How much do you value your IT staff as a CIO? Hopefully, the answer is ‘a lot’. But are you sure that you are helping them to manage their stress levels?
Ask most IT administrators whether their job is difficult, and many will they happily tell you that it is. Almost eight in ten will, in fact. GFI software released the findings of its annual IT Admin Stress Survey this week, and found a prevalence of job-related stress among tech workers.
The company, which surveyed workers separately on both sides of the Atlantic, spoke to 202 IT administrators in the US. 78% of them said that their job as an IT administrator was stressful.
IT administrators seem to be stuck between two communities, each of which cause them headaches. The biggest source of stress was management (28%), with the second highest being users. 23% of IT administrators said that the people they support are the biggest source of stress.
A lack of sufficient IT staff came in third, with almost one in five IT administrators identifying this as the biggest thorn in their side. Insufficient budget and tight deadlines came in a close fourth and fifth.
All this points to people – whether it’s an inability to communicate with them, or not having enough of them – as the biggest irritation in any IT manager’s job.
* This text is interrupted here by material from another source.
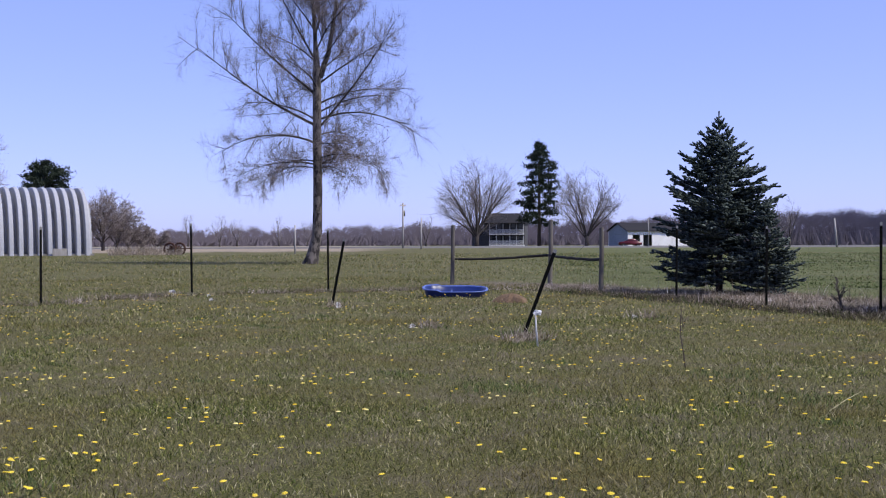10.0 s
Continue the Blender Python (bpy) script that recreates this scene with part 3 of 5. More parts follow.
def spruce(x, y, height, radius, seed, mat, label, profile, low=0.3, gap=0.3, lop=(0.0, 0.0), shoot=0.02, lead=1.02, lift=0.0, group="spruces along the fence"):
    """A young spruce: tapered trunk, whorls of boughs that carry flat fans of needle-clad shoots."""
    rng = np.random.default_rng(seed)
    tree = base("spruce_tree", x, y, label=label, category="spruce tree", group=group)
    zt = np.linspace(-0.05, height * 0.97, 10)
    wob = np.cumsum(rng.normal(0, 0.008, (10, 2)), 0)
    V, F = tube(np.c_[wob, zt], np.linspace(0.021 * height, 0.008, 10), 9)
    part("trunk", np_mesh("trunk", V, F, M_SPRUCE_BARK, True), tree)
    seg0, seg1, rad0, rad1, tw0, tw1 = [], [], [], [], [], []
    up = np.array((0, 0, 1.0))
    whorls, z = [], low
    while z < height * 0.95:
        f = z / height
        whorls.append((z, 8 if f < 0.5 else 7 if f < 0.8 else 5, 1.0))
        step = gap * np.interp(f, (0, 0.5, 0.9, 1), (1.0, 0.85, 0.5, 0.4)) * rng.uniform(0.85, 1.15)
        if f < 0.86:
            whorls.append((z + step * 0.5, 7 if f < 0.5 else 5, 0.78))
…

This is understandable, because IT administrators often have different agendas to others.
For example, a report from research firm Saugatuck Technology also released this week said that while leaders in financial and IT departments are often aligned on issues such as the opportunity in cloud computing, they often differ on the specifics of process, methods, and timing. These differences can cause friction and lost opportunity, said report author Bruce Guptil.
Work-life balance and health issues are also clearly an issue for IT administrators. One quarter of all IT administrators said that they were the most stressed person in their social circle. 40% of them have missed time with the kids and cancelled family commitments due to work, and almost as many lose sleep over work. A quarter said that the work had strained or ended a relationship with a loved one or close friend.
Perhaps even more worryingly, over a quarter (27%) experienced stress-related health issues such as high blood pressure in connection with a job.
It’s going to be important for CIOs to nurture their IT staff, because there may not be enough of them to go around. The Information and Communications Technology Council (ICTC) Labour Market Outlook 2015 – 2019 predicts a shortage of 182,700 ICT workers across Canada in 2019. That’s a baseline estimate, and the actual numbers could be far higher, it said.
Among the highest demand occupations in its forecast will be computer and network operators and web technicians, computer and information systems managers, database analysts and data administrators. These are exactly the kind of people telling us that they are stressed at work.
What can CIOs do to help ensure a happy and productive IT workforce? Based on the feedback from the survey, clear communication between management and IT administration staff would be a good start, with an attempt to find synergy between the two parties.
Listening to IT administrator concerns and trying to find ways to reduce stress – including, perhaps, adapting communications processes between users and IT administrators – could be a good step. Effective IT service management techniques and help desks could help here.